1. Investment Horizon: Less than 1 Year
Objective: Capital Preservation and Liquidity
For ultra-short-term goals, protecting capital and ensuring liquidity should be the priority. Market-linked volatility is unacceptable in this phase.
Recommended Instruments:
Liquid Funds: Ideal for parking idle money with minimal risk and high liquidity.
Debt Funds: Offer low-risk, steady returns over the short term.
Arbitrage Funds: Tax-efficient, low-risk alternative to debt funds.
Fixed Deposits (FDs): Stable and secure returns with predictable income.
Insight: Avoid equity exposure. Safety and accessibility outweigh returns.
2. Investment Horizon: 1 to 3 Years
Objective: Moderate Growth with Limited Risk
For short-term goals, it's essential to maintain a balance between growth and capital preservation.
Recommended Instruments:
Conservative Hybrid Funds: Typically invest 10% to 25% in equity, providing a buffer against inflation while managing downside risks.
Insight: These funds aim to outperform traditional debt instruments without the volatility of pure equity funds.
3. Investment Horizon: 3 to 5 Years
Objective: Balanced Growth with Diversification
At this stage, investors can cautiously increase equity exposure to achieve moderate growth while managing volatility.
Recommended Instruments:
Aggressive Hybrid Funds: Allocate 65% to 80% to equities for higher potential returns, balanced by debt holdings.
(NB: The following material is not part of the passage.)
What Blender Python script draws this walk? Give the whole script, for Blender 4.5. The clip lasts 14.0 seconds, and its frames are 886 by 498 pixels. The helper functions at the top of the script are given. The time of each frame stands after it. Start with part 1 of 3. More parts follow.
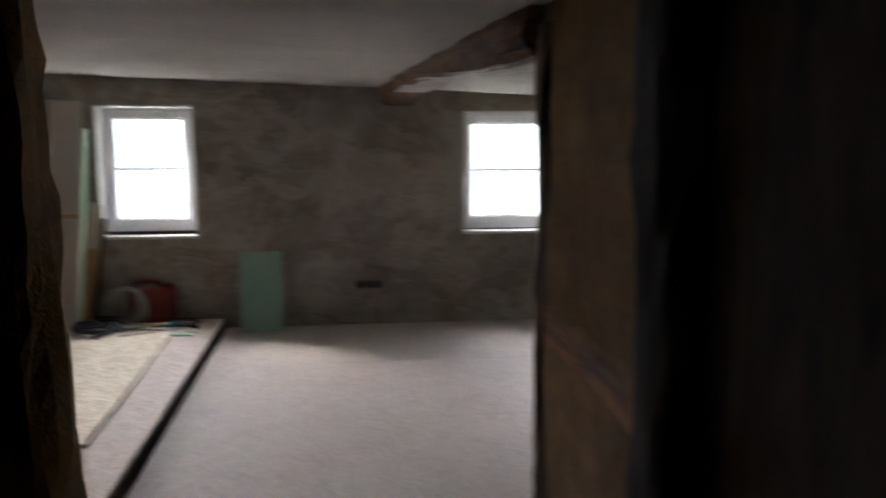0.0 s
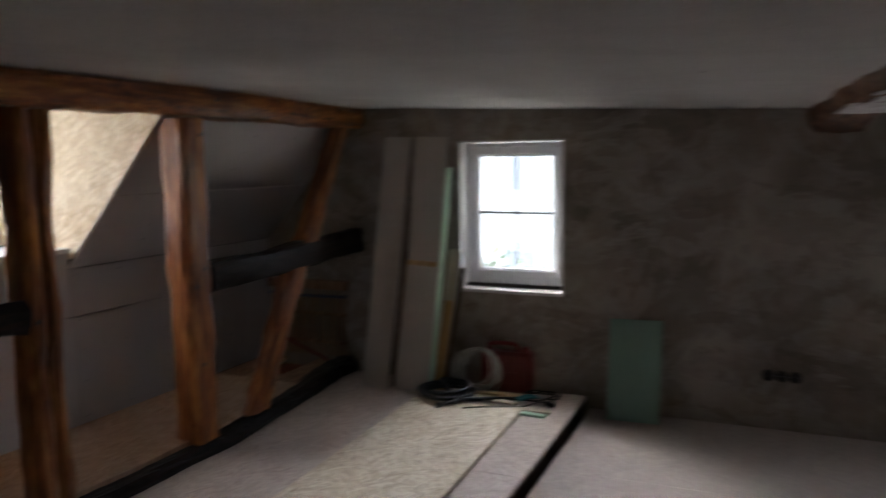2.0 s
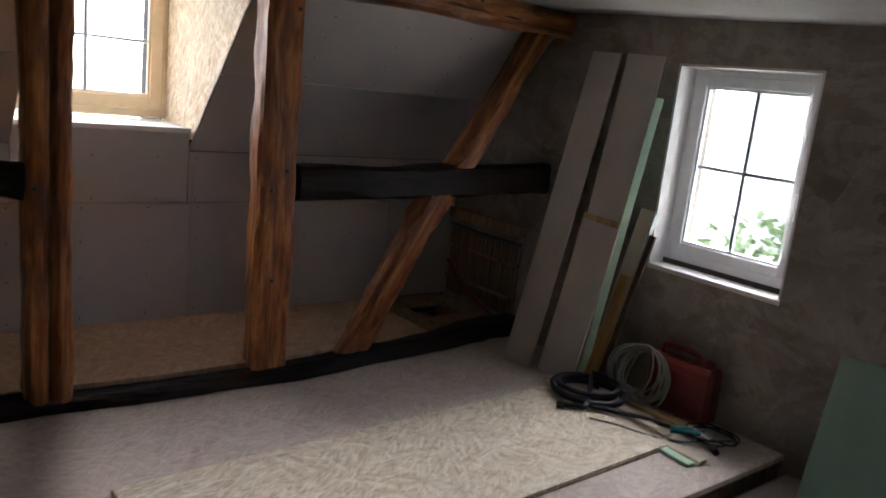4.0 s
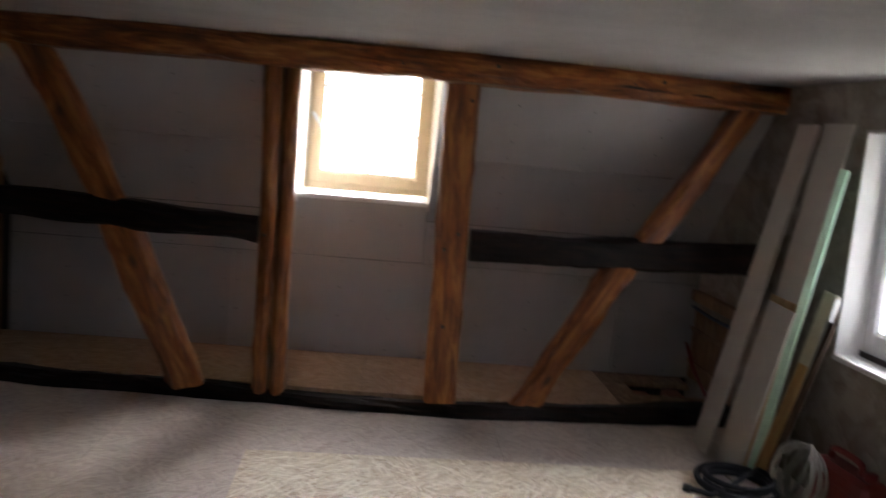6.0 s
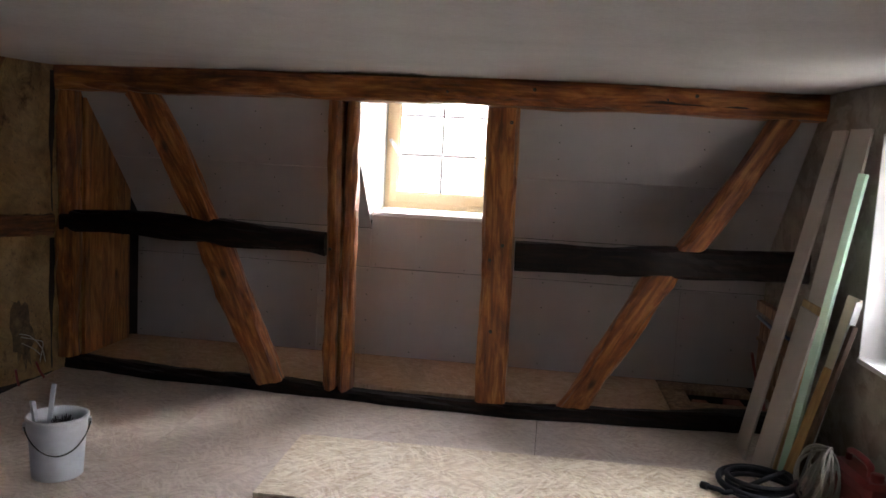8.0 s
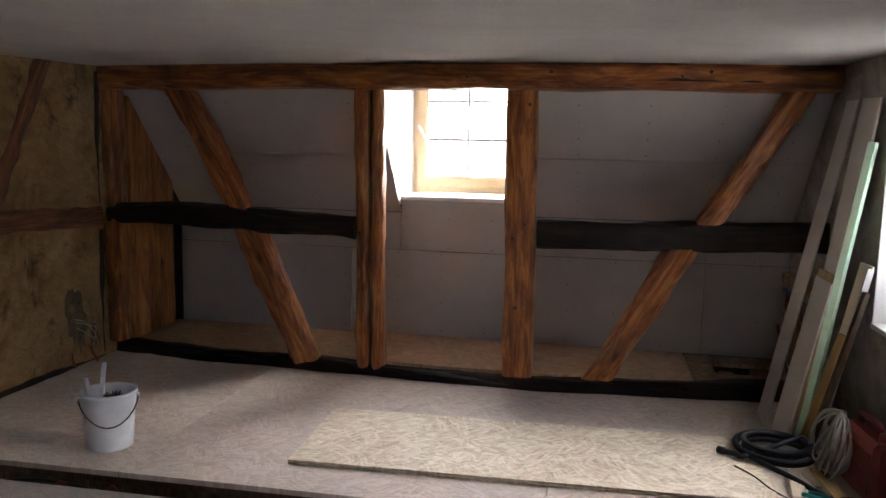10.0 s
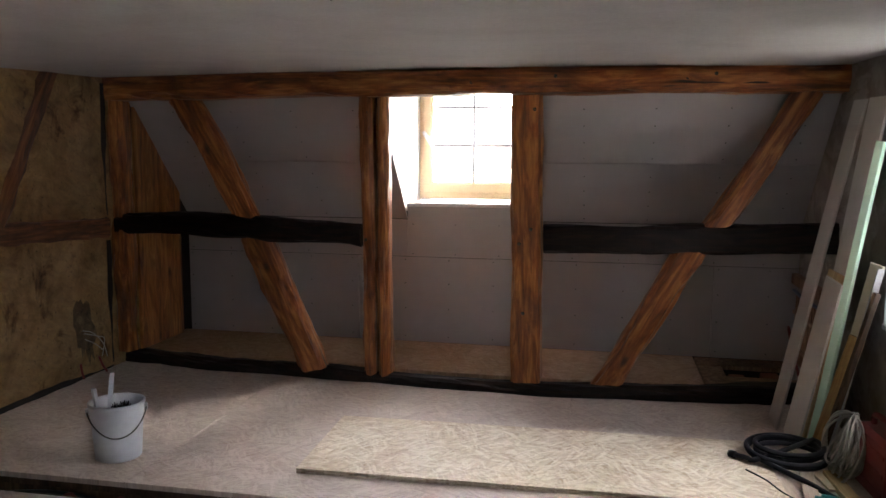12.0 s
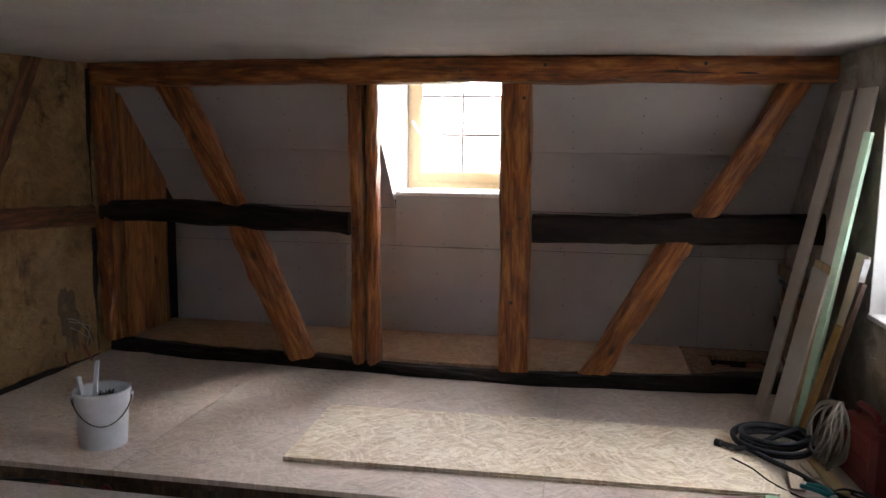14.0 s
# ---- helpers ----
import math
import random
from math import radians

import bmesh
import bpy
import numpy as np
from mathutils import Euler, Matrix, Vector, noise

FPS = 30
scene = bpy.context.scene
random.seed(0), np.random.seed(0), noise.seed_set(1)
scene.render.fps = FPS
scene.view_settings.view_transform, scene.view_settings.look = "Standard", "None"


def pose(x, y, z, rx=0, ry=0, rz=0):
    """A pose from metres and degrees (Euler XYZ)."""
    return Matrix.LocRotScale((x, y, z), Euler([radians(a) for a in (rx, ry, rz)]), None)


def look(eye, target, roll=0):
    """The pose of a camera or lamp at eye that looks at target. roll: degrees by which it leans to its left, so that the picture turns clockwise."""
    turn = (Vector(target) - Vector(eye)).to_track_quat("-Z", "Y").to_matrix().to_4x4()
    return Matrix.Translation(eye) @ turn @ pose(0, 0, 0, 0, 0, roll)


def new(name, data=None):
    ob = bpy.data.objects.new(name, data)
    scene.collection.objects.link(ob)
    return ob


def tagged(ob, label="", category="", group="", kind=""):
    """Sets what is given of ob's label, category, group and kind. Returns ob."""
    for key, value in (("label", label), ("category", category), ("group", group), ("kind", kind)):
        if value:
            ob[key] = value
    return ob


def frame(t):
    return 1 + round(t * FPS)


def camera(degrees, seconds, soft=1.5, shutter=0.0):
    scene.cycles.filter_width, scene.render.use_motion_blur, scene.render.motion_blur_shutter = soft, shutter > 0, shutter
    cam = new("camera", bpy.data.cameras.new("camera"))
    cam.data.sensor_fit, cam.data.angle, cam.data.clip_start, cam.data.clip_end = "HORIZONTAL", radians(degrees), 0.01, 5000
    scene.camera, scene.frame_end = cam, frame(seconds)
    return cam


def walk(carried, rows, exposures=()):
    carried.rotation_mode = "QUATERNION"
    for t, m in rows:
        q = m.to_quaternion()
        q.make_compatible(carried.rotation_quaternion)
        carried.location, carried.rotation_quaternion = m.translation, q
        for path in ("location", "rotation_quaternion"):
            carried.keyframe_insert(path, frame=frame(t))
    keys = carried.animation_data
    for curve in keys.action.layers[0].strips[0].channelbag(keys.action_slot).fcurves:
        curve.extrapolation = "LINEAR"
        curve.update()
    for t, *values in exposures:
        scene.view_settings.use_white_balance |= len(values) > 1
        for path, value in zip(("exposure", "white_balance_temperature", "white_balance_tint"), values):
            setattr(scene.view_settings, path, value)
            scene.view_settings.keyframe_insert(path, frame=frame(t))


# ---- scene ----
cam = camera(59.4, 14.0, 1.5, 0.8)
PATH = [
    (0, (2.785, -6.378, 1.496), (3.008, -4.412, 1.202), -0.1),
    (0.4, (2.923, -6.074, 1.459), (2.819, -4.094, 1.198), -1.3),
    (0.5, (2.957, -5.998, 1.447), (2.792, -4.019, 1.203), -0.6),
    (0.6, (2.995, -5.918, 1.437), (2.787, -3.941, 1.219), -0.6),
    (1, (3.01, -5.697, 1.47), (2.814, -3.722, 1.227), -3.1),
    (1.2, (2.956, -5.593, 1.473), (2.748, -3.619, 1.228), -2.7),
    (1.3, (2.932, -5.551, 1.488), (2.649, -3.589, 1.225), -2.6),
    (1.5, (2.913, -5.434, 1.485), (2.49, -3.493, 1.248), -3.3),
    (2, (2.857, -5.037, 1.586), (2.06, -3.216, 1.36), -0.7),
    (2.2, (2.883, -4.945, 1.591), (1.967, -3.19, 1.309), -0.1),
    (4.3, (3.325, -3.148, 1.46), (1.722, -2.005, 1.105), 4.4),
    (4.5, (3.409, -3.009, 1.464), (1.745, -1.942, 1.155), 2.4),
    (5, (3.757, -2.69, 1.453), (1.903, -1.982, 1.203), 1.9),
    (5.5, (4.016, -2.404, 1.437), (2.078, -1.988, 1.166), 0.7),
    (6, (4.199, -2.088, 1.461), (2.219, -1.955, 1.212), 5.1),
    (6.5, (4.385, -1.891, 1.453), (2.395, -1.988, 1.279), 4.9),
    (7, (4.566, -1.725, 1.475), (2.584, -1.85, 1.236), 4.5),
    (7.5, (4.598, -1.598, 1.47), (2.622, -1.829, 1.259), 4.0),
    (8, (4.565, -1.461, 1.473), (2.595, -1.729, 1.259), 3.1),
    (8.5, (4.619, -1.362, 1.469), (2.659, -1.661, 1.204), 3.3),
    (9, (4.697, -1.299, 1.469), (2.744, -1.64, 1.206), 2.7),
    (9.2, (4.719, -1.305, 1.467), (2.771, -1.672, 1.2), 2.1),
    (11.5, (4.713, -1.287, 1.456), (2.764, -1.668, 1.219), 0.2),
    (12, (4.705, -1.289, 1.456), (2.761, -1.696, 1.22), 0.3),
    (12.5, (4.702, -1.297, 1.454), (2.76, -1.705, 1.207), 0.3),
    (13, (4.707, -1.298, 1.448), (2.763, -1.695, 1.196), 0.3),
    (13.5, (4.703, -1.297, 1.451), (2.758, -1.68, 1.189), 0.5),
    (14, (4.696, -1.296, 1.438), (2.748, -1.671, 1.181), 0.7),
]
EXPOSURES = [(0.0, 4.68, 6050, 13), (0.5, 4.0, 5900, 12), (1.0, 3.8, 5900, 12), (1.5, 3.65, 5900, 12), (2.0, 3.9, 6000, 13), (4.5, 4.25, 6000, 14), (6.0, 4.5, 6100, 15), (7.0, 4.82, 6200, 16), (9.0, 4.86, 6200, 16), (14.0, 4.86, 6200, 16)]
walk(cam, [(t, look(eye, target, roll)) for t, eye, target, roll in PATH], EXPOSURES)

# ---- sky and sun: an overcast day ----
world = bpy.data.worlds.new("overcast_sky")
scene.world = world
world.use_nodes = True
wn = world.node_tree.nodes
sky = wn.new("ShaderNodeTexSky")
sky.sky_type, sky.sun_disc = "NISHITA", False
sky.sun_elevation, sky.sun_rotation = radians(38), radians(-53)
sky.air_density, sky.dust_density, sky.ozone_density = 1.0, 4.0, 0.6
grey = wn.new("ShaderNodeHueSaturation")
grey.inputs["Saturation"].default_value = 0.5
world.node_tree.links.new(sky.outputs[0], grey.inputs["Color"])
world.node_tree.links.new(grey.outputs[0], wn["Background"].inputs["Color"])
wn["Background"].inputs["Strength"].default_value = 0.08
sun = new("sun", bpy.data.lights.new("sun", "SUN"))
sun.data.energy, sun.data.angle, sun.data.color = 1.5, radians(108), (1.0, 0.97, 0.93)
sun.matrix_world = look((-16, 12.05, 15.6), (0, 0, 0))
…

Multi-Asset Allocation Funds: Diversified across equity, debt, and gold, offering stability during market fluctuations.
Ideal for investors who seek returns better than inflation but are not ready for full equity exposure.
4. Investment Horizon: 5 to 7 Years
Objective: Long-Term Growth with Equity Participation
This timeframe is suitable for equity investments, which tend to outperform other asset classes over longer durations.
Recommended Instruments:
Index Funds: Track broad market indices and offer returns close to market performance (~12% historical average).
Flexi Cap Funds: Actively managed funds with dynamic allocations across large-, mid-, and small-cap stocks.
This is the optimal period to benefit from equity compounding while managing risk through diversification.
5. Investment Horizon: More than 7 Years
Objective: Maximum Wealth Creation
For long-term financial goals such as retirement, education, or legacy planning, full equity participation is recommended.
Recommended Instruments:
Multi-Cap Funds: Diversified across all market caps, offering exposure to broad market opportunities.
Systematic Transfer Plan (STP): Strategically move from debt to equity to reduce volatility at entry.
Buy-and-Hold Strategy: Stay invested to harness the power of compounding over time.
Insight: Consistency and patience are key. Avoid panic exits and market timing.
Time-based investing is not a trend but a necessity. Aligning your portfolio with your investment horizon ensures optimized returns, managed risk, and peace of mind. Before you invest, ask not just how much you want to earn—but also when you need the money.
Don’t delay smart investing. Start today strategically and purposefully.